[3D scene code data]
— BEGIN —
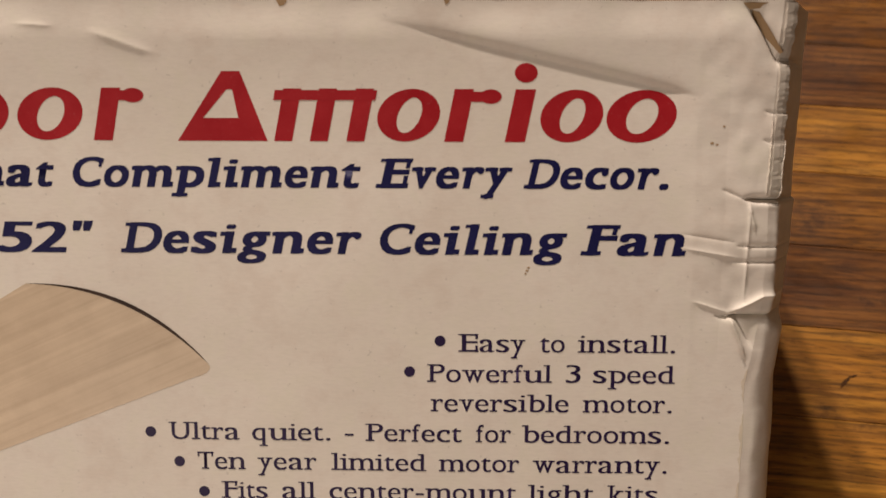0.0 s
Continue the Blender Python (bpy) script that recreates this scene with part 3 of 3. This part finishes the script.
part("torn_layer", torn_strip(lambda y: 0.0768 + 0.035 * max(0, y - 0.03), 0.0242, 0.1035, 0.0056, 0.0002, 5, SCUFF), SCUFF, carton,
     "peeled grey board layer along the crushed edge")
part("torn_rim", torn_strip(lambda y: 0.0818 + 0.035 * max(0, y - 0.03), 0.0236, 0.0480, 0.0008, 0.0002, 8, PAPER, 22), PAPER, carton)
part("torn_rim", torn_strip(lambda y: 0.0758 + 0.035 * max(0, y - 0.03), 0.0240, 0.0560, 0.0010, 0.0005, 6, PAPER, 28), PAPER, carton)
rnd = random.Random(21)
for y0, y1 in ((-0.0500, -0.0640), (-0.0700, -0.0960), (-0.1010, -0.1120), (-0.1230, -0.1560), (-0.1640, -0.1760), (-0.1850, -0.2040), (-0.2130, -0.2340)):
    steps = [y0 + (y1 - y0) * k / 14 for k in range(15)]
    inner = [(fold_x(y) - 0.0004 - rnd.uniform(0.2, 1.0) * 0.0017 * math.sin(math.pi * (k + 0.5) / 15), y) for k, y in enumerate(steps)]
    outer = [(fold_x(y) - 0.0001, y) for y in reversed(steps)]
    print_on("rubbed_patch", outline(inner + outer), RUBBED, carton, "tan rubbed patch beside the fold", h=0.00012)
for k, (x, y, w) in enumerate(((-0.129, 0.1036, 0.005), (0.062, 0.1025, 0.010), (-0.060, 0.1043, 0.003))):
    rnd = random.Random(40 + k)
    print_on("nick_and_crease_shade", outline([(x, y + 0.001), (x + 0.3 * w, y - 0.0015 * rnd.random() - 0.001), (x + 0.7 * w, y - 0.0012), (x + w, y + 0.001)]), KRAFT, carton, h=0.00012, cut=0)
# the corner crease's shade, painted as a brown strip along it
print_on("nick_and_crease_shade", outline([(0.0660, 0.1012), (0.0690, 0.1000), (0.0735, 0.0930), (0.0792, 0.0838), (0.0783, 0.0832), (0.0718, 0.0915), (0.0672, 0.0975)]), KRAFT, carton,
         "brown strip painted along the crease as its shade", h=0.00045, cut=0.0008)
for x, y, r in ((0.0570, 0.0537, 0.0006), (0.0525, 0.0468, 0.0008), (0.0545, 0.0462, 0.0006), (-0.0520, -0.1830, 0.0004), (-0.0560, -0.1860, 0.0005), (-0.0231, -0.0062, 0.0006), (-0.0237, -0.0075, 0.0007), (-0.0243, -0.0088, 0.0005)):
    print_on("dirt_speck", outline(disc(x, y, r, r * 0.7, 9)), KRAFT, carton, h=0.0001, cut=0)

# ---------------------------------------------------------------- floor boards
floor = new("floor", mesh_of(slab((X0, Y0, -0.045), (X1, Y1, -0.0205)), "floor", KRAFT))
tagged(floor, "worn varnished oak strip floor with dark seams", "floor", kind="structure")
STRIP, TURN = 0.0575, math.radians(-5.4)
SEAM = (0.176, -0.0886)
LENGTHS = (0.62, 0.84, 1.05, 1.3)
boards = {}


def board_mesh(length, material):
    key = (length, material.name)
    if key not in boards:
        bm = slab((0, 0, -0.020), (length - 0.0008, STRIP - 0.0002, 0.0), 0.0004)
        boards[key] = mesh_of(bm, "floor_board", material)
    return boards[key]


ux, uy = (math.cos(TURN), math.sin(TURN)), (-math.sin(TURN), math.cos(TURN))
rnd = random.Random(3)
TONES = {0: OAK, 1: OAK, 2: OAK_DARK, 3: OAK_STRIPED, 4: OAK, 5: OAK_DARK, 6: OAK_STRIPED, 7: OAK_DARK, -1: OAK, -2: OAK_PALE, -3: OAK}
for row in range(-30, 47):
    oy = (SEAM[0] + uy[0] * STRIP * row, SEAM[1] + uy[1] * STRIP * row)
    first, last = (X0 + 0.006 - oy[0]) / ux[0], (X1 - 0.006 - oy[0]) / ux[0]
    s = first
    while s < last - 0.02:
        length = rnd.choice(LENGTHS)
        if s == first:
            length = rnd.choice((0.35, 0.5, 0.75, 1.0))
        tone = rnd.choice((OAK, OAK_PALE, OAK_STRIPED, OAK_DARK))
        if -6 < row < 9 and s < 0.45 and s + length > -0.3:
            length, tone = 0.5 - s, TONES.get(row, OAK)
        length = round(min(length, last - s), 3)
        o = (oy[0] + ux[0] * s, oy[1] + ux[1] * s)
        e = o[1] + ux[1] * length
        if min(o[1], e) > Y0 + 0.002 and max(o[1], e) + STRIP < Y1 - 0.002:
            ob = new("floor_board", board_mesh(length, tone))
            ob.parent = floor
            ob.matrix_world = pose(o[0], o[1], rnd.uniform(-0.0002, 0), 0, 0, math.degrees(TURN))
        s += length

# dark checks worn into the boards
for (ax, ay), (bx, by), wide in (((0.1722, -0.0105), (0.1793, -0.0040), 0.0013), ((0.1170, -0.1206), (0.1232, -0.1104), 0.0013), ((0.1790, -0.0042), (0.1835, -0.0030), 0.0008)):
    bm = bmesh.new()
    nx, ny = (ay - by), (bx - ax)
    long = math.hypot(nx, ny)
    path = [(ax + (bx - ax) * k / 6 + 0.0006 * noise.noise((k * 1.7, ax * 90, 0)), ay + (by - ay) * k / 6) for k in range(7)]
    rim = [wide * (0.25 + 0.5 * math.sin(math.pi * k / 6)) for k in range(7)]
    low = [bm.verts.new((x + nx / long * w, y + ny / long * w, 0.0003)) for (x, y), w in zip(path, rim)]
    high = [bm.verts.new((x - nx / long * w, y - ny / long * w, 0.0003)) for (x, y), w in zip(path, rim)]
    for k in range(6):
        bm.faces.new((low[k], high[k], high[k + 1], low[k + 1]))
    part("floor_check", bm, CHECK, floor)
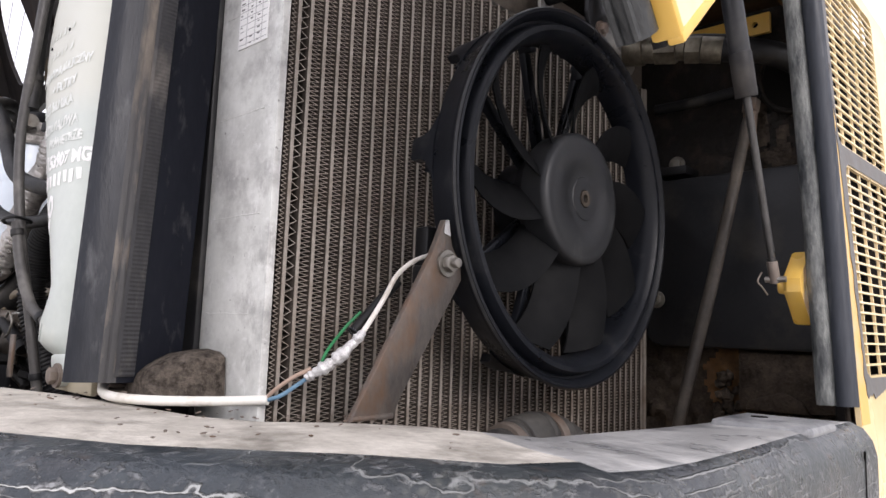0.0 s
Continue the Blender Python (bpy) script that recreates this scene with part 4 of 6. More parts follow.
— END —
Write out again every line above exactly as given; the pictures do not belong in the copy.

0.0 s
Continue the Blender Python (bpy) script that recreates this scene with part 3 of 3. This part finishes the script.
part("torn_layer", torn_strip(lambda y: 0.0768 + 0.035 * max(0, y - 0.03), 0.0242, 0.1035, 0.0056, 0.0002, 5, SCUFF), SCUFF, carton,
     "peeled grey board layer along the crushed edge")
part("torn_rim", torn_strip(lambda y: 0.0818 + 0.035 * max(0, y - 0.03), 0.0236, 0.0480, 0.0008, 0.0002, 8, PAPER, 22), PAPER, carton)
part("torn_rim", torn_strip(lambda y: 0.0758 + 0.035 * max(0, y - 0.03), 0.0240, 0.0560, 0.0010, 0.0005, 6, PAPER, 28), PAPER, carton)
rnd = random.Random(21)
for y0, y1 in ((-0.0500, -0.0640), (-0.0700, -0.0960), (-0.1010, -0.1120), (-0.1230, -0.1560), (-0.1640, -0.1760), (-0.1850, -0.2040), (-0.2130, -0.2340)):
    steps = [y0 + (y1 - y0) * k / 14 for k in range(15)]
    inner = [(fold_x(y) - 0.0004 - rnd.uniform(0.2, 1.0) * 0.0017 * math.sin(math.pi * (k + 0.5) / 15), y) for k, y in enumerate(steps)]
    outer = [(fold_x(y) - 0.0001, y) for y in reversed(steps)]
    print_on("rubbed_patch", outline(inner + outer), RUBBED, carton, "tan rubbed patch beside the fold", h=0.00012)
for k, (x, y, w) in enumerate(((-0.129, 0.1036, 0.005), (0.062, 0.1025, 0.010), (-0.060, 0.1043, 0.003))):
    rnd = random.Random(40 + k)
    print_on("nick_and_crease_shade", outline([(x, y + 0.001), (x + 0.3 * w, y - 0.0015 * rnd.random() - 0.001), (x + 0.7 * w, y - 0.0012), (x + w, y + 0.001)]), KRAFT, carton, h=0.00012, cut=0)
# the corner crease's shade, painted as a brown strip along it
print_on("nick_and_crease_shade", outline([(0.0660, 0.1012), (0.0690, 0.1000), (0.0735, 0.0930), (0.0792, 0.0838), (0.0783, 0.0832), (0.0718, 0.0915), (0.0672, 0.0975)]), KRAFT, carton,
         "brown strip painted along the crease as its shade", h=0.00045, cut=0.0008)
for x, y, r in ((0.0570, 0.0537, 0.0006), (0.0525, 0.0468, 0.0008), (0.0545, 0.0462, 0.0006), (-0.0520, -0.1830, 0.0004), (-0.0560, -0.1860, 0.0005), (-0.0231, -0.0062, 0.0006), (-0.0237, -0.0075, 0.0007), (-0.0243, -0.0088, 0.0005)):
    print_on("dirt_speck", outline(disc(x, y, r, r * 0.7, 9)), KRAFT, carton, h=0.0001, cut=0)

# ---------------------------------------------------------------- floor boards
floor = new("floor", mesh_of(slab((X0, Y0, -0.045), (X1, Y1, -0.0205)), "floor", KRAFT))
tagged(floor, "worn varnished oak strip floor with dark seams", "floor", kind="structure")
STRIP, TURN = 0.0575, math.radians(-5.4)
SEAM = (0.176, -0.0886)
LENGTHS = (0.62, 0.84, 1.05, 1.3)
boards = {}


def board_mesh(length, material):
    key = (length, material.name)
    if key not in boards:
        bm = slab((0, 0, -0.020), (length - 0.0008, STRIP - 0.0002, 0.0), 0.0004)
        boards[key] = mesh_of(bm, "floor_board", material)
    return boards[key]


ux, uy = (math.cos(TURN), math.sin(TURN)), (-math.sin(TURN), math.cos(TURN))
rnd = random.Random(3)
TONES = {0: OAK, 1: OAK, 2: OAK_DARK, 3: OAK_STRIPED, 4: OAK, 5: OAK_DARK, 6: OAK_STRIPED, 7: OAK_DARK, -1: OAK, -2: OAK_PALE, -3: OAK}
for row in range(-30, 47):
    oy = (SEAM[0] + uy[0] * STRIP * row, SEAM[1] + uy[1] * STRIP * row)
    first, last = (X0 + 0.006 - oy[0]) / ux[0], (X1 - 0.006 - oy[0]) / ux[0]
    s = first
    while s < last - 0.02:
        length = rnd.choice(LENGTHS)
        if s == first:
            length = rnd.choice((0.35, 0.5, 0.75, 1.0))
        tone = rnd.choice((OAK, OAK_PALE, OAK_STRIPED, OAK_DARK))
        if -6 < row < 9 and s < 0.45 and s + length > -0.3:
            length, tone = 0.5 - s, TONES.get(row, OAK)
        length = round(min(length, last - s), 3)
        o = (oy[0] + ux[0] * s, oy[1] + ux[1] * s)
        e = o[1] + ux[1] * length
        if min(o[1], e) > Y0 + 0.002 and max(o[1], e) + STRIP < Y1 - 0.002:
            ob = new("floor_board", board_mesh(length, tone))
            ob.parent = floor
            ob.matrix_world = pose(o[0], o[1], rnd.uniform(-0.0002, 0), 0, 0, math.degrees(TURN))
        s += length

# dark checks worn into the boards
for (ax, ay), (bx, by), wide in (((0.1722, -0.0105), (0.1793, -0.0040), 0.0013), ((0.1170, -0.1206), (0.1232, -0.1104), 0.0013), ((0.1790, -0.0042), (0.1835, -0.0030), 0.0008)):
    bm = bmesh.new()
    nx, ny = (ay - by), (bx - ax)
    long = math.hypot(nx, ny)
    path = [(ax + (bx - ax) * k / 6 + 0.0006 * noise.noise((k * 1.7, ax * 90, 0)), ay + (by - ay) * k / 6) for k in range(7)]
    rim = [wide * (0.25 + 0.5 * math.sin(math.pi * k / 6)) for k in range(7)]
    low = [bm.verts.new((x + nx / long * w, y + ny / long * w, 0.0003)) for (x, y), w in zip(path, rim)]
    high = [bm.verts.new((x - nx / long * w, y - ny / long * w, 0.0003)) for (x, y), w in zip(path, rim)]
    for k in range(6):
        bm.faces.new((low[k], high[k], high[k + 1], low[k + 1]))
    part("floor_check", bm, CHECK, floor)
0.0 s
Continue the Blender Python (bpy) script that recreates this scene with part 4 of 6. More parts follow.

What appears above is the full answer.